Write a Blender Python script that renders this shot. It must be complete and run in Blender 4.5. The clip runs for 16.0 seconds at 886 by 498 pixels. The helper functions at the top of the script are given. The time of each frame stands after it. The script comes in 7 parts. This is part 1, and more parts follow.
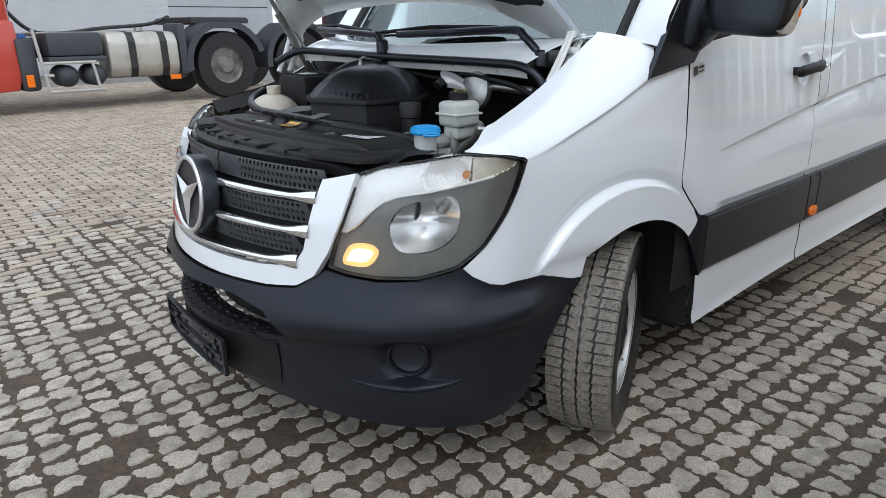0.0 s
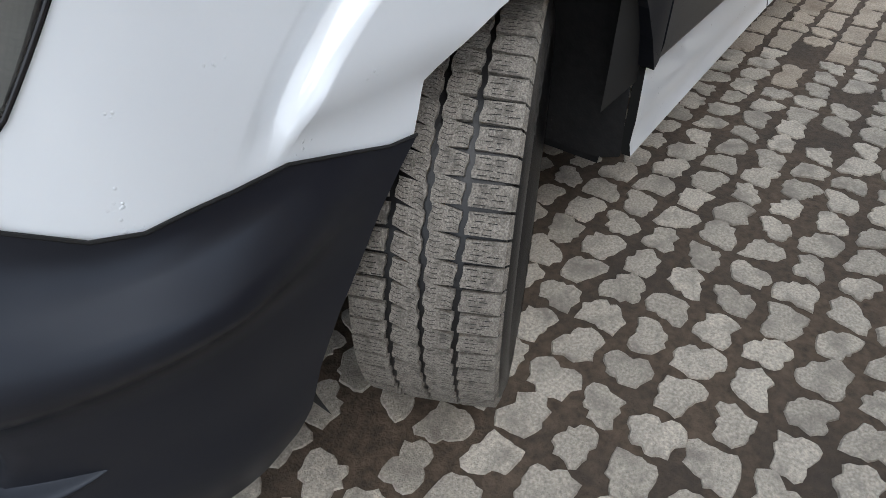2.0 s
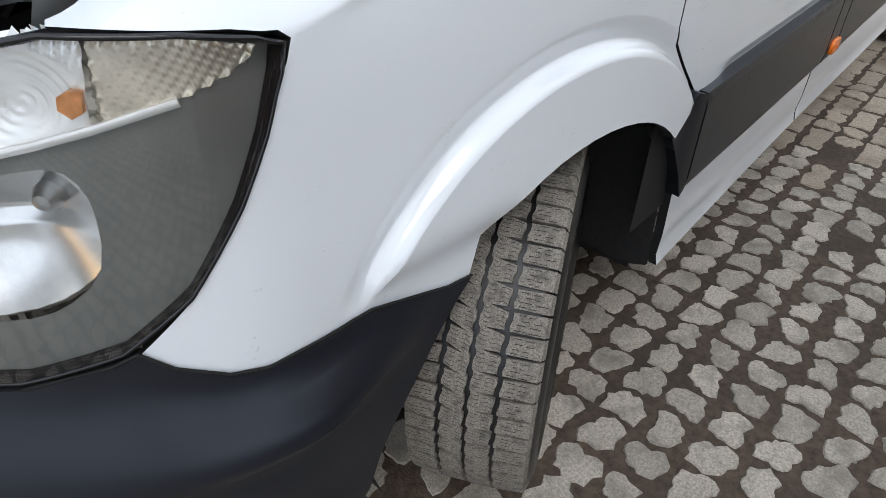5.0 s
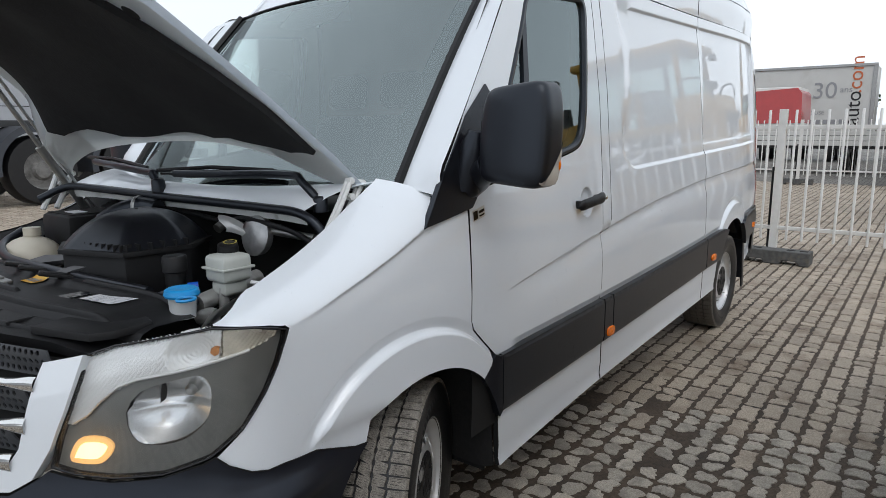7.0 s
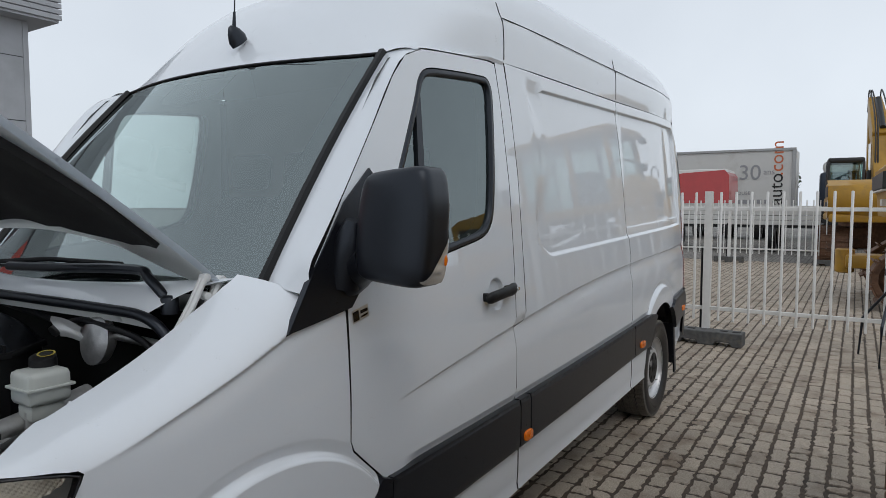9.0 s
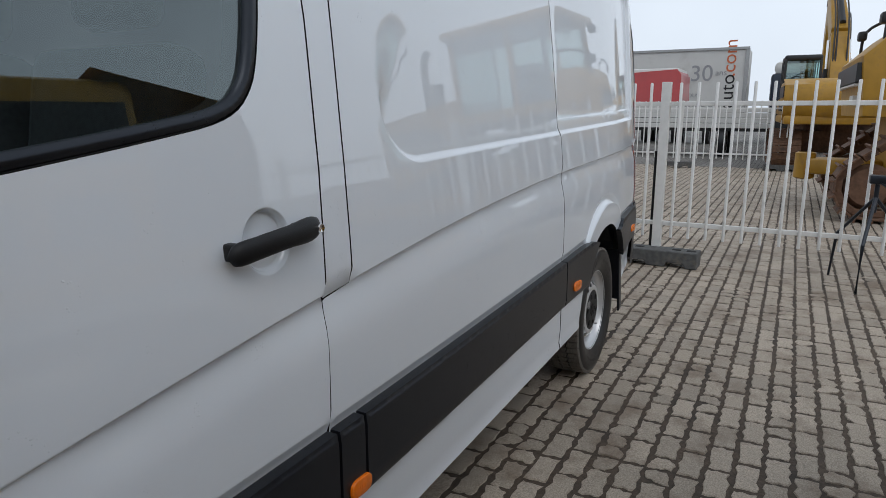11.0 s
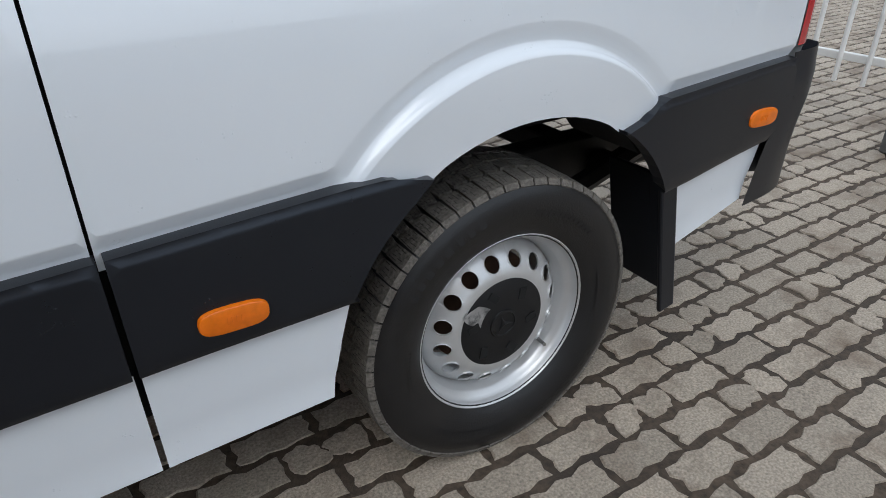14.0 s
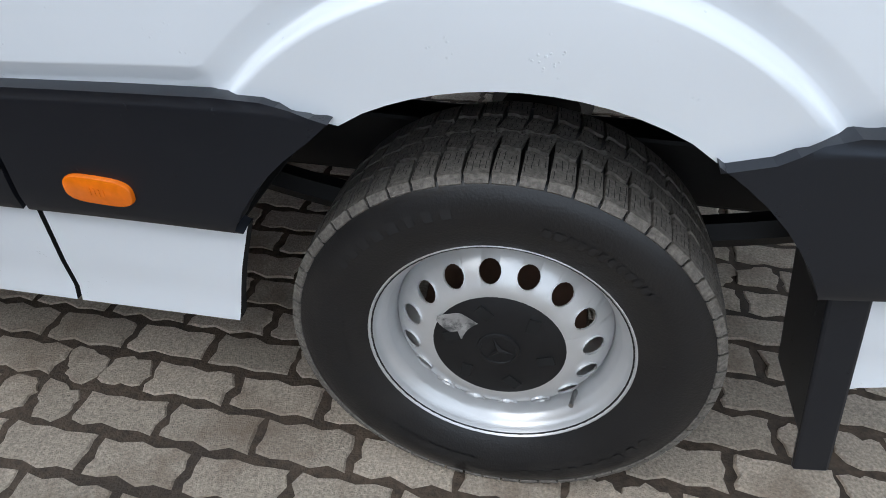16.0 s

▶ DIRECTIONS FOR THIS TASK:
Images should not appear in the copy; retype the listing above exactly.

▶ RESULT OF THIS EXERCISE:
Write a Blender Python script that renders this shot. It must be complete and run in Blender 4.5. The clip runs for 16.0 seconds at 886 by 498 pixels. The helper functions at the top of the script are given. The time of each frame stands after it. The script comes in 7 parts. This is part 1, and more parts follow.
0.0 s
2.0 s
5.0 s
7.0 s
9.0 s
11.0 s
14.0 s
16.0 s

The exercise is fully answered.